Understanding the Pixel Slate as part of this larger picture - of the evolution of the web itself - requires taking a step back that a product review really can’t afford to.

I’d also argue strongly that Chrome OS is becoming more capable more quickly than iOS, MacOS, or Windows, and that many of its rough edges in touch-first applications will iron out over time (as has demonstrably been the case with Chromebooks). That’s because Chrome OS’s evolution is as much a function of the OS changing as it is the web itself just getting so much faster, richer, and more powerful. And sure, that benefits all platforms - every computer has a browser - but it has an outsized effect on Chrome OS because of that web-first philosophy (for example, as desktop web experiences become more touch-friendly, a Chrome tablet becomes far more more viable).

Understanding the Pixel Slate as part of this larger picture - of the evolution of the web itself - requires taking a step back that a product review really can’t afford to. And that’s why, when our review does come out, I won’t be recommending the Slate for most buyers (it’s far too expensive and limited as a standalone tablet, and the Pixelbook is the premium Chromebook to buy unless you really want a huge, unwieldy, pricey detachable).

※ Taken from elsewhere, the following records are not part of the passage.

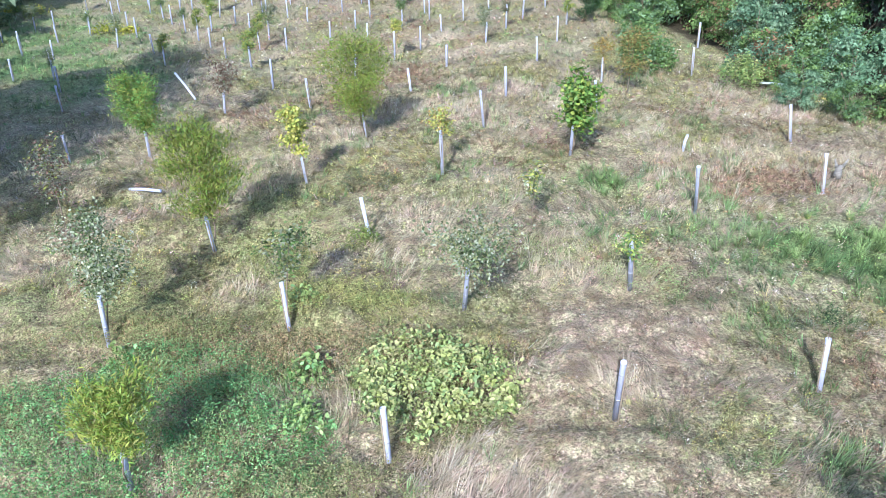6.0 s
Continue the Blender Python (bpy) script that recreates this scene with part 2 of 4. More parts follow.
# stretches with a cover of their own: sort, x, y, half-widths, strength
STRETCHES = [
    (3, -10.7, 21.1, 1.2, 1.0, 1.4), (3, -5.6, 12.8, 3.3, 1.7, 0.85), (3, -2.4, 34.6, 4.2, 2.3, 1.0), (3, 1.0, 35.2, 1.8, 1.4, 0.8), (3, 8.1, 18.3, 1.2, 1.6, 0.8), (3, -8.5, 23.5, 1.0, 0.6, 0.7),
    (3, -8.1, 38.7, 1.6, 1.0, 0.9), (3, -44.4, 65.4, 9.0, 9.0, 0.8), (3, 15.2, 14.7, 4.0, 4.0, 0.7), (3, 8.6, 12.2, 3.2, 1.6, 0.9), (3, -52.0, 77.6, 8.0, 14.0, 0.8), (3, -38.2, 56.7, 6.0, 6.0, 0.5),
    (4, 8.3, 34.9, 2.3, 2.2, 0.9), (4, -5.5, 43.3, 13.0, 7.0, 0.22), (4, -2.2, 40.4, 3.6, 1.8, 0.8), (4, -14.6, 27.9, 4.0, 1.3, 0.5), (4, -18.9, 29.0, 2.6, 0.9, 0.8), (4, -22.7, 62.7, 12.0, 6.0, 0.32),
    (4, -20.2, 79.6, 22.0, 14.0, 0.25), (4, -14.6, 14.0, 3.0, 2.6, 0.55), (4, -11.3, 13.5, 2.2, 2.2, 0.5), (4, -12.9, 11.2, 2.6, 2.0, 0.5), (4, -17.0, 18.5, 1.8, 1.2, 0.4), (4, -20.0, 51.7, 5.0, 5.0, 0.6),
    (5, -5.8, 17.9, 2.8, 2.0, 0.5), (2, -5.2, 17.2, 2.0, 1.5, 0.5), (5, -14.5, 21.8, 1.2, 0.9, 1.0), (5, -16.2, 17.4, 2.6, 2.6, 0.45), (5, -27.2, 53.4, 6.0, 5.0, 0.5), (5, -16.3, 32.5, 1.0, 0.8, 1.0), (5, -6.7, 19.4, 1.6, 1.0, 0.4),
    (2, 3.0, 22.5, 5.0, 4.5, 0.55), (2, 7.2, 28.1, 7.0, 9.0, 0.55), (2, -19.8, 26.1, 5.0, 4.0, 0.7), (2, -20.7, 31.7, 4.0, 3.5, 0.4), (2, -15.6, 30.0, 2.2, 1.2, 0.6), (2, -14.7, 23.1, 1.8, 1.4, 0.9), (2, -3.0, 22.5, 3.0, 2.5, 0.4),
    (1, 0.3, 18.6, 1.1, 1.3, 0.7), (0, -3.4, 17.0, 0.9, 0.8, 1.2), (1, 2.3, 15.8, 1.4, 1.3, 0.9), (0, -1.1, 13.7, 1.5, 1.2, 0.7), (0, -13.4, 20.8, 1.5, 1.4, 1.2), (0, -13.4, 18.6, 1.6, 1.4, 1.0), (1, -12.0, 24.1, 1.5, 1.2, 0.9), (0, -7.6, 23.7, 0.9, 1.0, 0.9),
    (0, -15.0, 34.2, 3.0, 2.5, 0.35), (1, -8.7, 28.5, 2.2, 2.4, 0.8), (1, -30.9, 93.2, 25.0, 16.0, 0.5), (1, -20.0, 62.0, 8.0, 8.0, 0.3), (6, -1.8, 55.6, 0.9, 3.0, 1.6),
]
EDGE = [(19.34, -8.54), (19.60, 12.56), (19.30, 17.11), (19.71, 21.75), (20.53, 26.32), (19.50, 31.77), (17.77, 37.03), (13.91, 42.39), (8.53, 44.57), (4.30, 50.20), (0.98, 55.33), (-2.21, 61.34), (-5.21, 78.34), (-6.64, 91.51), (-13.82, 120.40), (-19.08, 147.17), (-27.94, 177.52)]


def edge_x(y):
    e = np.array(EDGE)
    return np.interp(y, e[:, 1], e[:, 0])


def cover(x, y):
    """How strongly each sort of cover grows at a place."""
    w = np.stack([0.16 + 1.0 * fbm(x, y, 2.4, 21, 4), 0.15 + 1.0 * fbm(x, y, 2.0, 33, 4), 0.17 + 1.0 * fbm(x, y, 2.2, 45, 4),
                  0.0 + 0.9 * fbm(x, y, 1.8, 57), -0.03 + 0.9 * fbm(x, y, 2.4, 69), -0.02 + 0.9 * fbm(x, y, 1.7, 81), np.zeros_like(x)], -1)
    for k, cx, cy, rx, ry, s in STRETCHES:
        w[..., k] += 0.55 * s * np.exp(-((x - cx + 1.2 * (fbm(x, y, 1.5, 5) - 0.5)) / rx) ** 2 - ((y - cy + 1.2 * (fbm(x, y, 1.5, 6) - 0.5)) / ry) ** 2)
    far = np.clip((y - 46) / 22, 0, 1)
    w[..., 4] += 0.07 * far
    w[..., 5] += 0.10 * far
    w[..., 2] += 0.05 * far
    w[..., :2] -= 0.05 * far[..., None]
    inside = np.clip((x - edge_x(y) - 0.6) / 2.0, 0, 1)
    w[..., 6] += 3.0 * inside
    w[..., 3] += 0.35 * np.exp(-((x - edge_x(y) + 1.0) / 1.8) ** 2)
    return w


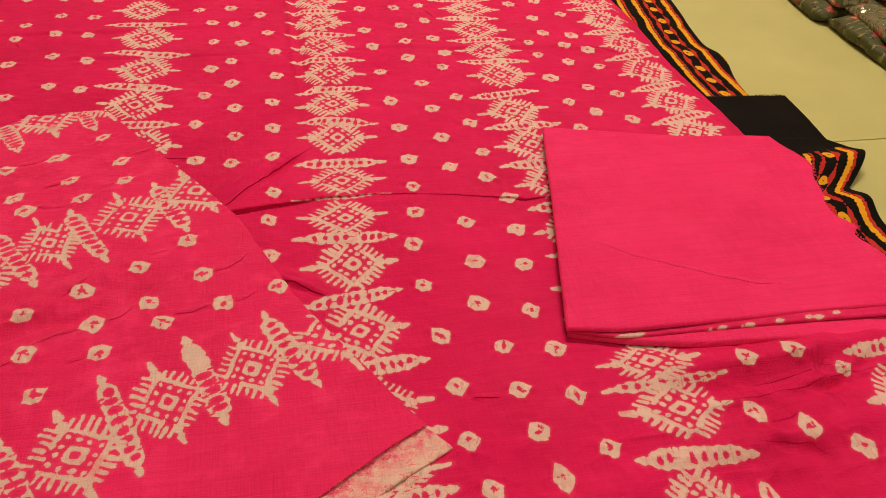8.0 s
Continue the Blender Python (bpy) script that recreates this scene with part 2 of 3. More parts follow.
def coons(top, right, bottom, left):
    """Places between four edges: top and bottom run left to right, left and right run top to bottom."""
    n, m = len(left), len(top)
    s, t = np.linspace(0, 1, m)[None, :, None], np.linspace(0, 1, n)[:, None, None]
    P = (1 - t) * top[None] + t * bottom[None] + (1 - s) * left[:, None] + s * right[:, None]
    P -= (1 - s) * (1 - t) * top[0] + s * (1 - t) * top[-1] + (1 - s) * t * bottom[0] + s * t * bottom[-1]
    return P[..., 0], P[..., 1]


def crease(X, Y, Z, points, width, height, taper=0.012):
    """A narrow ridge (or valley) along a line, dying away at its ends."""
    pts = [np.array(p, float) for p in points]
    lengths = [np.hypot(*(b - a)) for a, b in zip(pts, pts[1:])]
    best, along, run, total = np.full(X.shape, 9.0), np.zeros(X.shape), 0.0, sum(lengths)
    for a, b, l in zip(pts, pts[1:], lengths):
        e = (b - a) / l
        s = np.clip((X - a[0]) * e[0] + (Y - a[1]) * e[1], 0, l)
        d = np.hypot(X - a[0] - s * e[0], Y - a[1] - s * e[1])
        closer = d < best
        best, along, run = np.where(closer, d, best), np.where(closer, run + s, along), run + l
    ends = np.clip(np.minimum(along, total - along) / taper, 0.0, 1)
    Z += height * ends * np.exp(-(best / width) ** 2)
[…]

I still think releasing it was the right call. The Pixel Slate is the band-aid that Google finally ripped off - and it’s one they’ll have to keep ripping off for years to come. It’s necessary. Because of that, I have a feeling that even just a year from now, it won’t be the same product that launched today - it’ll be better. And that’s what makes Chrome OS so exciting. But the here and now still matters, and right now the Pixel Slate is expensive, compromised, and probably more than a little confusing to your average consumer.

Par for the course for a Google product, then.